◆ **Stated task**:
Repeat the material below word for word and leave out all pictures.

◆ **Source material**:
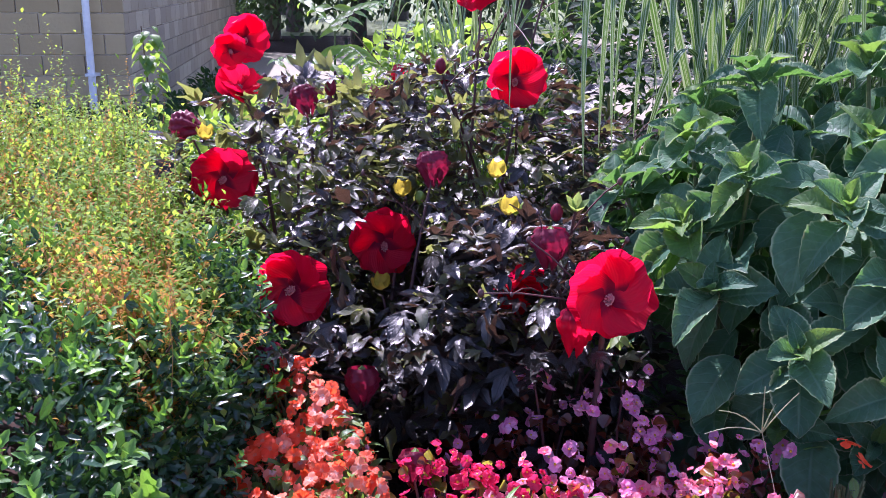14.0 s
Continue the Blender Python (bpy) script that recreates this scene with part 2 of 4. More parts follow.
M_holly = leaf_material("holly_leaf", (0.009, 0.038, 0.018), (0.030, 0.086, 0.030), (0.11, 0.30, 0.03), 0.18, 0.20, (0.08, 0.16, 0.05), 0.4, 6, 0.5)
M_holly_new = leaf_material("holly_young_leaf", (0.06, 0.19, 0.025), (0.11, 0.27, 0.03), (0.27, 0.56, 0.04), 0.38, 0.35, (0.2, 0.35, 0.08), 0.4, 6, 0.5)
M_shrub = leaf_material("shrub_leaf", (0.09, 0.23, 0.03), (0.24, 0.36, 0.05), (0.46, 0.64, 0.06), 0.48, 0.6, None, spec=0.12)
M_shrub_gold = leaf_material("golden_shoot_leaf", (0.50, 0.30, 0.04), (0.48, 0.19, 0.04), (0.92, 0.46, 0.05), 0.48, 0.6, None, spec=0.12)
M_shrub_red = leaf_material("red_shoot_leaf", (0.50, 0.20, 0.05), (0.48, 0.24, 0.06), (0.90, 0.34, 0.06), 0.44, 0.6, None, spec=0.12)
M_hib = leaf_material("hibiscus_leaf", (0.009, 0.012, 0.011), (0.026, 0.027, 0.024), (0.17, 0.09, 0.05), 0.18, 0.33, (0.05, 0.04, 0.04), 0.3, 7, 0.5, None, 1.0)
M_hib_green = leaf_material("hibiscus_green_leaf", (0.040, 0.062, 0.026), (0.10, 0.105, 0.045), (0.32, 0.36, 0.08), 0.42, 0.42, (0.16, 0.10, 0.07), 0.35, 7, 0.6, None, 0.7)
# hydrangea leaves: last colour paints the light on their curled edges
M_hyd = leaf_material("hydrangea_leaf", (0.040, 0.112, 0.070), (0.085, 0.180, 0.095), (0.19, 0.46, 0.07), 0.28, 0.50, (0.18, 0.29, 0.15), 0.34, 8, 0.15, None, 1.0, None, (0.32, 0.40, 0.19))
M_hyd_new = leaf_material("hydrangea_young_leaf", (0.065, 0.155, 0.050), (0.105, 0.200, 0.060), (0.28, 0.52, 0.06), 0.38, 0.5, (0.20, 0.30, 0.09), 0.35, 8, 0.25, (0.13, 0.13, 0.05), 0.8, None, (0.20, 0.26, 0.10))
M_imp_leaf = leaf_material("impatiens_leaf", (0.06, 0.17, 0.035), (0.15, 0.27, 0.055), (0.38, 0.60, 0.07), 0.42, 0.45, (0.28, 0.38, 0.14), 0.4, 7)
M_beg_leaf = leaf_material("bronze_begonia_leaf", (0.045, 0.016, 0.014), (0.13, 0.042, 0.022), (0.60, 0.14, 0.03), 0.38, 0.28, (0.14, 0.06, 0.03), 0.3, 4, 0.6)
M_beg_leaf_green = leaf_material("green_begonia_leaf", (0.09, 0.11, 0.02), (0.18, 0.16, 0.03), (0.55, 0.50, 0.05), 0.42, 0.25, (0.2, 0.15, 0.05), 0.3, 4, 0.6, None, 0.5, (0.35, 0.10, 0.03))
M_weed = leaf_material("weed_blade", (0.07, 0.20, 0.03), (0.15, 0.32, 0.05), (0.38, 0.66, 0.07), 0.44, 0.4, (0.15, 0.3, 0.1), 0.5, 2)
M_nettle = leaf_material("weed_leaf", (0.10, 0.26, 0.035), (0.19, 0.38, 0.045), (0.5, 0.80, 0.08), 0.42, 0.5, (0.05, 0.12, 0.03), 0.5, 9)
M_vine = leaf_material("vine_leaf", (0.06, 0.16, 0.03), (0.12, 0.24, 0.04), (0.4, 0.62, 0.06), 0.45, 0.4, None)
M_dark = leaf_material("evergreen_leaf", (0.015, 0.04, 0.018), (0.03, 0.07, 0.025), (0.10, 0.22, 0.03), 0.25, 0.6, None, spec=0.15)
M_tree = leaf_material("tree_leaf", (0.03, 0.06, 0.03), (0.05, 0.09, 0.04), (0.12, 0.22, 0.05), 0.3, 0.6, None)
M_red = petal_material("red_hibiscus_petal", (0.52, 0.004, 0.026), (0.60, 0.006, 0.034), (1.0, 0.010, 0.050), 0.58, 0.45, (0.26, 0.004, 0.03), 0.30, 0.07, 23, 0.25, None, 0.3)
M_wilt = petal_material("wilted_hibiscus_petal", (0.13, 0.008, 0.028), (0.21, 0.014, 0.038), (0.36, 0.012, 0.045), 0.3, 0.5, None, 0.2, 0.4, 9)
M_stamen = plain_material("stamen", (0.36, 0.07, 0.09), (0.56, 0.22, 0.20), 200, 0.6)
M_calyx = leaf_material("calyx", (0.12, 0.22, 0.05), (0.20, 0.30, 0.06), (0.5, 0.65, 0.12), 0.4, 0.5, (0.25, 0.35, 0.12), 0.3, 3)
M_yellow = leaf_material("yellow_calyx", (0.46, 0.34, 0.03), (0.60, 0.48, 0.05), (0.80, 0.62, 0.06), 0.36, 0.5, (0.36, 0.24, 0.03), 0.5, 3, blotch=(0.40, 0.26, 0.05))
M_orange = petal_material("orange_impatiens_petal", (0.82, 0.054, 0.010), (0.84, 0.18, 0.09), (1.0, 0.15, 0.03), 0.46, 0.5, (0.72, 0.22, 0.14), 0.22, 0.08, 4)
M_salmon = petal_material("salmon_impatiens_petal", (0.82, 0.15, 0.07), (0.86, 0.38, 0.26), (0.98, 0.30, 0.15), 0.46, 0.5, (0.8, 0.5, 0.42), 0.35, 0.06, 4)
M_white = petal_material("white_impatiens_petal", (0.78, 0.79, 0.77), (0.82, 0.82, 0.80), (0.86, 0.87, 0.84), 0.45, 0.5, (0.8, 0.8, 0.7), 0.2, 0.04, 4)
M_coral = petal_material("coral_impatiens_petal", (0.74, 0.060, 0.035), (0.74, 0.22, 0.19), (0.95, 0.16, 0.10), 0.4, 0.5, (0.6, 0.08, 0.06), 0.3, 0.08, 4)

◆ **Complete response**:
14.0 s
Continue the Blender Python (bpy) script that recreates this scene with part 2 of 4. More parts follow.
M_holly = leaf_material("holly_leaf", (0.009, 0.038, 0.018), (0.030, 0.086, 0.030), (0.11, 0.30, 0.03), 0.18, 0.20, (0.08, 0.16, 0.05), 0.4, 6, 0.5)
M_holly_new = leaf_material("holly_young_leaf", (0.06, 0.19, 0.025), (0.11, 0.27, 0.03), (0.27, 0.56, 0.04), 0.38, 0.35, (0.2, 0.35, 0.08), 0.4, 6, 0.5)
M_shrub = leaf_material("shrub_leaf", (0.09, 0.23, 0.03), (0.24, 0.36, 0.05), (0.46, 0.64, 0.06), 0.48, 0.6, None, spec=0.12)
M_shrub_gold = leaf_material("golden_shoot_leaf", (0.50, 0.30, 0.04), (0.48, 0.19, 0.04), (0.92, 0.46, 0.05), 0.48, 0.6, None, spec=0.12)
M_shrub_red = leaf_material("red_shoot_leaf", (0.50, 0.20, 0.05), (0.48, 0.24, 0.06), (0.90, 0.34, 0.06), 0.44, 0.6, None, spec=0.12)
M_hib = leaf_material("hibiscus_leaf", (0.009, 0.012, 0.011), (0.026, 0.027, 0.024), (0.17, 0.09, 0.05), 0.18, 0.33, (0.05, 0.04, 0.04), 0.3, 7, 0.5, None, 1.0)
M_hib_green = leaf_material("hibiscus_green_leaf", (0.040, 0.062, 0.026), (0.10, 0.105, 0.045), (0.32, 0.36, 0.08), 0.42, 0.42, (0.16, 0.10, 0.07), 0.35, 7, 0.6, None, 0.7)
# hydrangea leaves: last colour paints the light on their curled edges
M_hyd = leaf_material("hydrangea_leaf", (0.040, 0.112, 0.070), (0.085, 0.180, 0.095), (0.19, 0.46, 0.07), 0.28, 0.50, (0.18, 0.29, 0.15), 0.34, 8, 0.15, None, 1.0, None, (0.32, 0.40, 0.19))
M_hyd_new = leaf_material("hydrangea_young_leaf", (0.065, 0.155, 0.050), (0.105, 0.200, 0.060), (0.28, 0.52, 0.06), 0.38, 0.5, (0.20, 0.30, 0.09), 0.35, 8, 0.25, (0.13, 0.13, 0.05), 0.8, None, (0.20, 0.26, 0.10))
M_imp_leaf = leaf_material("impatiens_leaf", (0.06, 0.17, 0.035), (0.15, 0.27, 0.055), (0.38, 0.60, 0.07), 0.42, 0.45, (0.28, 0.38, 0.14), 0.4, 7)
M_beg_leaf = leaf_material("bronze_begonia_leaf", (0.045, 0.016, 0.014), (0.13, 0.042, 0.022), (0.60, 0.14, 0.03), 0.38, 0.28, (0.14, 0.06, 0.03), 0.3, 4, 0.6)
M_beg_leaf_green = leaf_material("green_begonia_leaf", (0.09, 0.11, 0.02), (0.18, 0.16, 0.03), (0.55, 0.50, 0.05), 0.42, 0.25, (0.2, 0.15, 0.05), 0.3, 4, 0.6, None, 0.5, (0.35, 0.10, 0.03))
M_weed = leaf_material("weed_blade", (0.07, 0.20, 0.03), (0.15, 0.32, 0.05), (0.38, 0.66, 0.07), 0.44, 0.4, (0.15, 0.3, 0.1), 0.5, 2)
M_nettle = leaf_material("weed_leaf", (0.10, 0.26, 0.035), (0.19, 0.38, 0.045), (0.5, 0.80, 0.08), 0.42, 0.5, (0.05, 0.12, 0.03), 0.5, 9)
M_vine = leaf_material("vine_leaf", (0.06, 0.16, 0.03), (0.12, 0.24, 0.04), (0.4, 0.62, 0.06), 0.45, 0.4, None)
M_dark = leaf_material("evergreen_leaf", (0.015, 0.04, 0.018), (0.03, 0.07, 0.025), (0.10, 0.22, 0.03), 0.25, 0.6, None, spec=0.15)
M_tree = leaf_material("tree_leaf", (0.03, 0.06, 0.03), (0.05, 0.09, 0.04), (0.12, 0.22, 0.05), 0.3, 0.6, None)
M_red = petal_material("red_hibiscus_petal", (0.52, 0.004, 0.026), (0.60, 0.006, 0.034), (1.0, 0.010, 0.050), 0.58, 0.45, (0.26, 0.004, 0.03), 0.30, 0.07, 23, 0.25, None, 0.3)
M_wilt = petal_material("wilted_hibiscus_petal", (0.13, 0.008, 0.028), (0.21, 0.014, 0.038), (0.36, 0.012, 0.045), 0.3, 0.5, None, 0.2, 0.4, 9)
M_stamen = plain_material("stamen", (0.36, 0.07, 0.09), (0.56, 0.22, 0.20), 200, 0.6)
M_calyx = leaf_material("calyx", (0.12, 0.22, 0.05), (0.20, 0.30, 0.06), (0.5, 0.65, 0.12), 0.4, 0.5, (0.25, 0.35, 0.12), 0.3, 3)
M_yellow = leaf_material("yellow_calyx", (0.46, 0.34, 0.03), (0.60, 0.48, 0.05), (0.80, 0.62, 0.06), 0.36, 0.5, (0.36, 0.24, 0.03), 0.5, 3, blotch=(0.40, 0.26, 0.05))
M_orange = petal_material("orange_impatiens_petal", (0.82, 0.054, 0.010), (0.84, 0.18, 0.09), (1.0, 0.15, 0.03), 0.46, 0.5, (0.72, 0.22, 0.14), 0.22, 0.08, 4)
M_salmon = petal_material("salmon_impatiens_petal", (0.82, 0.15, 0.07), (0.86, 0.38, 0.26), (0.98, 0.30, 0.15), 0.46, 0.5, (0.8, 0.5, 0.42), 0.35, 0.06, 4)
M_white = petal_material("white_impatiens_petal", (0.78, 0.79, 0.77), (0.82, 0.82, 0.80), (0.86, 0.87, 0.84), 0.45, 0.5, (0.8, 0.8, 0.7), 0.2, 0.04, 4)
M_coral = petal_material("coral_impatiens_petal", (0.74, 0.060, 0.035), (0.74, 0.22, 0.19), (0.95, 0.16, 0.10), 0.4, 0.5, (0.6, 0.08, 0.06), 0.3, 0.08, 4)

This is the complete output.